::: Source data
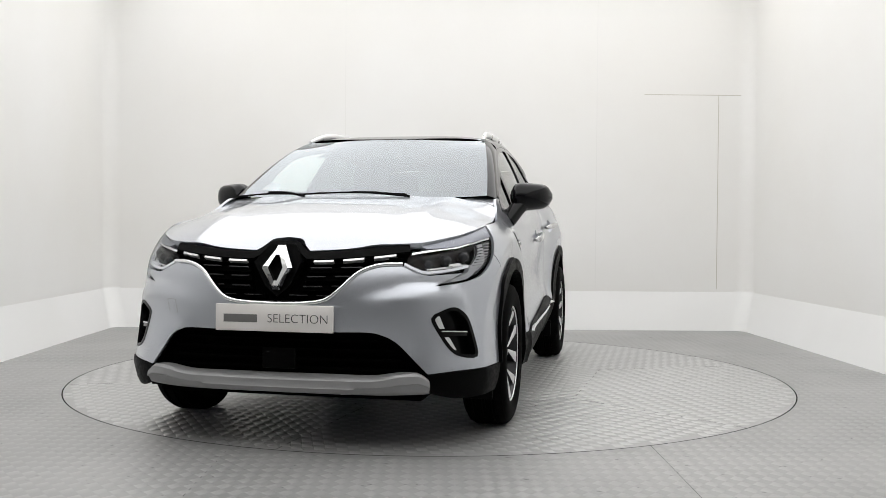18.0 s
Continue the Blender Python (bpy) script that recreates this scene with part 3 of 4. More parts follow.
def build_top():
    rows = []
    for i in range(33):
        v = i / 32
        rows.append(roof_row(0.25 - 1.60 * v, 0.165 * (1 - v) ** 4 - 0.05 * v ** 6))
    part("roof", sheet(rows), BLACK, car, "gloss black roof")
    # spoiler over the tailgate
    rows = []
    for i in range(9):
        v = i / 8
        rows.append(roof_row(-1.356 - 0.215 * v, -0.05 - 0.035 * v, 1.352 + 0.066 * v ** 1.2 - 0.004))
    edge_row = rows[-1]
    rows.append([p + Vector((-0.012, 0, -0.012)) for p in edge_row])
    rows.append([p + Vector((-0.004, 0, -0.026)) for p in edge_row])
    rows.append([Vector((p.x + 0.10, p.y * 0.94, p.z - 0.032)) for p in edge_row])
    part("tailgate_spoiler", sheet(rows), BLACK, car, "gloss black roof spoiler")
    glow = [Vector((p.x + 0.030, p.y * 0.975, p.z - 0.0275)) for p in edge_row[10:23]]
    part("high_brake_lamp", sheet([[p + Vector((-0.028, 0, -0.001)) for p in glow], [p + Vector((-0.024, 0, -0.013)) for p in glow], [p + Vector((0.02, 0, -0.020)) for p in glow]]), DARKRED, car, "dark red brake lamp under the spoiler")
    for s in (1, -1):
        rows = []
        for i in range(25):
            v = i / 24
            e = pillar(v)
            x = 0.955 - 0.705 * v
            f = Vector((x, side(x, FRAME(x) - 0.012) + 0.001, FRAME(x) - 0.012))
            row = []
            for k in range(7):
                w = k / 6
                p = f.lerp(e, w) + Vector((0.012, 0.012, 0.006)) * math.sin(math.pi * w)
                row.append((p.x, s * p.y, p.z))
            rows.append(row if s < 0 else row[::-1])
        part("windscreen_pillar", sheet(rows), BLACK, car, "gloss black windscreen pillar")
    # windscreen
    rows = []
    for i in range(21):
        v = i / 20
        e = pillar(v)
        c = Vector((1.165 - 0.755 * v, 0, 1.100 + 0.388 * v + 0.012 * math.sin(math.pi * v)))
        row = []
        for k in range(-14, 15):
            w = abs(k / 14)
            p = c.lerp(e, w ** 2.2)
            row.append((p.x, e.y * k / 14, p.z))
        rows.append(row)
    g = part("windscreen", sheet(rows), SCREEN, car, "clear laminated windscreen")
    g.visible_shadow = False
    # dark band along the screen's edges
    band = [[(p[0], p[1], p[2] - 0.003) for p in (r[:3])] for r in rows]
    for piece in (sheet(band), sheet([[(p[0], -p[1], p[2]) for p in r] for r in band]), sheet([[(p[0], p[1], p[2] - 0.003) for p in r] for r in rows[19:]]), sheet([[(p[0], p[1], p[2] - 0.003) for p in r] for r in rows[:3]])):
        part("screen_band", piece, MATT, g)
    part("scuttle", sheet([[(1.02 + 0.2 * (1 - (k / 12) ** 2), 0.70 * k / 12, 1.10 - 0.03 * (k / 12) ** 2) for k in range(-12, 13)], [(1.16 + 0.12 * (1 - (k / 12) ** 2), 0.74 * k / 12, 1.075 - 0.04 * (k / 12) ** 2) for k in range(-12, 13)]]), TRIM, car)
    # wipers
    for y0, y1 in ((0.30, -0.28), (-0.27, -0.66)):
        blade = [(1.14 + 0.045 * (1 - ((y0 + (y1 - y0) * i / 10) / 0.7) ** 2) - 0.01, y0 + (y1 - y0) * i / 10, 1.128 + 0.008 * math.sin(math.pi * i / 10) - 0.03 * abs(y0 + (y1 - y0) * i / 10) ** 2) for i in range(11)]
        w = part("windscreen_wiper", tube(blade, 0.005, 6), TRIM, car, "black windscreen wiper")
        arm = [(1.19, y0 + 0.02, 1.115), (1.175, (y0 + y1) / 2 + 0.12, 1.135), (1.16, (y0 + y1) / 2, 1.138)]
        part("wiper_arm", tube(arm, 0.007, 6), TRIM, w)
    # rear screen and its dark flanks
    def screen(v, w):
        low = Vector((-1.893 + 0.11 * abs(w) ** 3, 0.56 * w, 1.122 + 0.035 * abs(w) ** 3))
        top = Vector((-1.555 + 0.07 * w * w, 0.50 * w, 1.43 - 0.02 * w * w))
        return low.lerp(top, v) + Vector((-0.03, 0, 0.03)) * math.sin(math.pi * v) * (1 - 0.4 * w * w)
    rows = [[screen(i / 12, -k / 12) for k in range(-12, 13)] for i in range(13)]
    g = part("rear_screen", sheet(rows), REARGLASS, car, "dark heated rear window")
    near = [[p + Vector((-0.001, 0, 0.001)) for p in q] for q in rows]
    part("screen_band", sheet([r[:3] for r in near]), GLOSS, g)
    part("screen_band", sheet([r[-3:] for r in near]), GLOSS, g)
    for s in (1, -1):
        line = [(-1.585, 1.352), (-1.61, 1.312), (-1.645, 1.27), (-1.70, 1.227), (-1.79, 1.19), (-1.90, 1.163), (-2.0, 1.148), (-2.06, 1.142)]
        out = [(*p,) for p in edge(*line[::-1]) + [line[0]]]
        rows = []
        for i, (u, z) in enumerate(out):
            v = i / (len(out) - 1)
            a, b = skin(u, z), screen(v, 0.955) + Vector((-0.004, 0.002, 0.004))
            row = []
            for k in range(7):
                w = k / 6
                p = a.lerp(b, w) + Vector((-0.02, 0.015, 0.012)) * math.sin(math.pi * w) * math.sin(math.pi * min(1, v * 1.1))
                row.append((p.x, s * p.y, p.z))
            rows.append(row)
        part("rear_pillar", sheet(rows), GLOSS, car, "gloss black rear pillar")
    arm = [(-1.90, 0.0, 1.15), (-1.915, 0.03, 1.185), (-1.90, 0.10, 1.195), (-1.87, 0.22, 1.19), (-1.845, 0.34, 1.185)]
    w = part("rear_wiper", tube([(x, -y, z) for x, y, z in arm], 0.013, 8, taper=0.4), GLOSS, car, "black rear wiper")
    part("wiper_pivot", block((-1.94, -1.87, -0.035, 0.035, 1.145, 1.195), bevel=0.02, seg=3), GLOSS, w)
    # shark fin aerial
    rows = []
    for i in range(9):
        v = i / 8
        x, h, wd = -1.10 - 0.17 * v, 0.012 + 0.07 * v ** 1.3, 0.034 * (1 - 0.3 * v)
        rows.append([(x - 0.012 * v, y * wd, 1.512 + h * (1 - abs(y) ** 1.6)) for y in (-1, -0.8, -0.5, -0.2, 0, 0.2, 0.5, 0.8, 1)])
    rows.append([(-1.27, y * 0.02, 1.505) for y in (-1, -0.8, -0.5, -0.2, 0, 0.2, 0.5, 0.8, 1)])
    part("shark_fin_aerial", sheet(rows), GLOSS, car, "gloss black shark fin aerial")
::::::
• What you are asked to do:
Every line of the data should be copied as it stands, without the images.

• Solved exercise:
18.0 s
Continue the Blender Python (bpy) script that recreates this scene with part 3 of 4. More parts follow.
def build_top():
    rows = []
    for i in range(33):
        v = i / 32
        rows.append(roof_row(0.25 - 1.60 * v, 0.165 * (1 - v) ** 4 - 0.05 * v ** 6))
    part("roof", sheet(rows), BLACK, car, "gloss black roof")
    # spoiler over the tailgate
    rows = []
    for i in range(9):
        v = i / 8
        rows.append(roof_row(-1.356 - 0.215 * v, -0.05 - 0.035 * v, 1.352 + 0.066 * v ** 1.2 - 0.004))
    edge_row = rows[-1]
    rows.append([p + Vector((-0.012, 0, -0.012)) for p in edge_row])
    rows.append([p + Vector((-0.004, 0, -0.026)) for p in edge_row])
    rows.append([Vector((p.x + 0.10, p.y * 0.94, p.z - 0.032)) for p in edge_row])
    part("tailgate_spoiler", sheet(rows), BLACK, car, "gloss black roof spoiler")
    glow = [Vector((p.x + 0.030, p.y * 0.975, p.z - 0.0275)) for p in edge_row[10:23]]
    part("high_brake_lamp", sheet([[p + Vector((-0.028, 0, -0.001)) for p in glow], [p + Vector((-0.024, 0, -0.013)) for p in glow], [p + Vector((0.02, 0, -0.020)) for p in glow]]), DARKRED, car, "dark red brake lamp under the spoiler")
    for s in (1, -1):
        rows = []
        for i in range(25):
            v = i / 24
            e = pillar(v)
            x = 0.955 - 0.705 * v
            f = Vector((x, side(x, FRAME(x) - 0.012) + 0.001, FRAME(x) - 0.012))
            row = []
            for k in range(7):
                w = k / 6
                p = f.lerp(e, w) + Vector((0.012, 0.012, 0.006)) * math.sin(math.pi * w)
                row.append((p.x, s * p.y, p.z))
            rows.append(row if s < 0 else row[::-1])
        part("windscreen_pillar", sheet(rows), BLACK, car, "gloss black windscreen pillar")
    # windscreen
    rows = []
    for i in range(21):
        v = i / 20
        e = pillar(v)
        c = Vector((1.165 - 0.755 * v, 0, 1.100 + 0.388 * v + 0.012 * math.sin(math.pi * v)))
        row = []
        for k in range(-14, 15):
            w = abs(k / 14)
            p = c.lerp(e, w ** 2.2)
            row.append((p.x, e.y * k / 14, p.z))
        rows.append(row)
    g = part("windscreen", sheet(rows), SCREEN, car, "clear laminated windscreen")
    g.visible_shadow = False
    # dark band along the screen's edges
    band = [[(p[0], p[1], p[2] - 0.003) for p in (r[:3])] for r in rows]
    for piece in (sheet(band), sheet([[(p[0], -p[1], p[2]) for p in r] for r in band]), sheet([[(p[0], p[1], p[2] - 0.003) for p in r] for r in rows[19:]]), sheet([[(p[0], p[1], p[2] - 0.003) for p in r] for r in rows[:3]])):
        part("screen_band", piece, MATT, g)
    part("scuttle", sheet([[(1.02 + 0.2 * (1 - (k / 12) ** 2), 0.70 * k / 12, 1.10 - 0.03 * (k / 12) ** 2) for k in range(-12, 13)], [(1.16 + 0.12 * (1 - (k / 12) ** 2), 0.74 * k / 12, 1.075 - 0.04 * (k / 12) ** 2) for k in range(-12, 13)]]), TRIM, car)
    # wipers
    for y0, y1 in ((0.30, -0.28), (-0.27, -0.66)):
        blade = [(1.14 + 0.045 * (1 - ((y0 + (y1 - y0) * i / 10) / 0.7) ** 2) - 0.01, y0 + (y1 - y0) * i / 10, 1.128 + 0.008 * math.sin(math.pi * i / 10) - 0.03 * abs(y0 + (y1 - y0) * i / 10) ** 2) for i in range(11)]
        w = part("windscreen_wiper", tube(blade, 0.005, 6), TRIM, car, "black windscreen wiper")
        arm = [(1.19, y0 + 0.02, 1.115), (1.175, (y0 + y1) / 2 + 0.12, 1.135), (1.16, (y0 + y1) / 2, 1.138)]
        part("wiper_arm", tube(arm, 0.007, 6), TRIM, w)
    # rear screen and its dark flanks
    def screen(v, w):
        low = Vector((-1.893 + 0.11 * abs(w) ** 3, 0.56 * w, 1.122 + 0.035 * abs(w) ** 3))
        top = Vector((-1.555 + 0.07 * w * w, 0.50 * w, 1.43 - 0.02 * w * w))
        return low.lerp(top, v) + Vector((-0.03, 0, 0.03)) * math.sin(math.pi * v) * (1 - 0.4 * w * w)
    rows = [[screen(i / 12, -k / 12) for k in range(-12, 13)] for i in range(13)]
    g = part("rear_screen", sheet(rows), REARGLASS, car, "dark heated rear window")
    near = [[p + Vector((-0.001, 0, 0.001)) for p in q] for q in rows]
    part("screen_band", sheet([r[:3] for r in near]), GLOSS, g)
    part("screen_band", sheet([r[-3:] for r in near]), GLOSS, g)
    for s in (1, -1):
        line = [(-1.585, 1.352), (-1.61, 1.312), (-1.645, 1.27), (-1.70, 1.227), (-1.79, 1.19), (-1.90, 1.163), (-2.0, 1.148), (-2.06, 1.142)]
        out = [(*p,) for p in edge(*line[::-1]) + [line[0]]]
        rows = []
        for i, (u, z) in enumerate(out):
            v = i / (len(out) - 1)
            a, b = skin(u, z), screen(v, 0.955) + Vector((-0.004, 0.002, 0.004))
            row = []
            for k in range(7):
                w = k / 6
                p = a.lerp(b, w) + Vector((-0.02, 0.015, 0.012)) * math.sin(math.pi * w) * math.sin(math.pi * min(1, v * 1.1))
                row.append((p.x, s * p.y, p.z))
            rows.append(row)
        part("rear_pillar", sheet(rows), GLOSS, car, "gloss black rear pillar")
    arm = [(-1.90, 0.0, 1.15), (-1.915, 0.03, 1.185), (-1.90, 0.10, 1.195), (-1.87, 0.22, 1.19), (-1.845, 0.34, 1.185)]
    w = part("rear_wiper", tube([(x, -y, z) for x, y, z in arm], 0.013, 8, taper=0.4), GLOSS, car, "black rear wiper")
    part("wiper_pivot", block((-1.94, -1.87, -0.035, 0.035, 1.145, 1.195), bevel=0.02, seg=3), GLOSS, w)
    # shark fin aerial
    rows = []
    for i in range(9):
        v = i / 8
        x, h, wd = -1.10 - 0.17 * v, 0.012 + 0.07 * v ** 1.3, 0.034 * (1 - 0.3 * v)
        rows.append([(x - 0.012 * v, y * wd, 1.512 + h * (1 - abs(y) ** 1.6)) for y in (-1, -0.8, -0.5, -0.2, 0, 0.2, 0.5, 0.8, 1)])
    rows.append([(-1.27, y * 0.02, 1.505) for y in (-1, -0.8, -0.5, -0.2, 0, 0.2, 0.5, 0.8, 1)])
    part("shark_fin_aerial", sheet(rows), GLOSS, car, "gloss black shark fin aerial")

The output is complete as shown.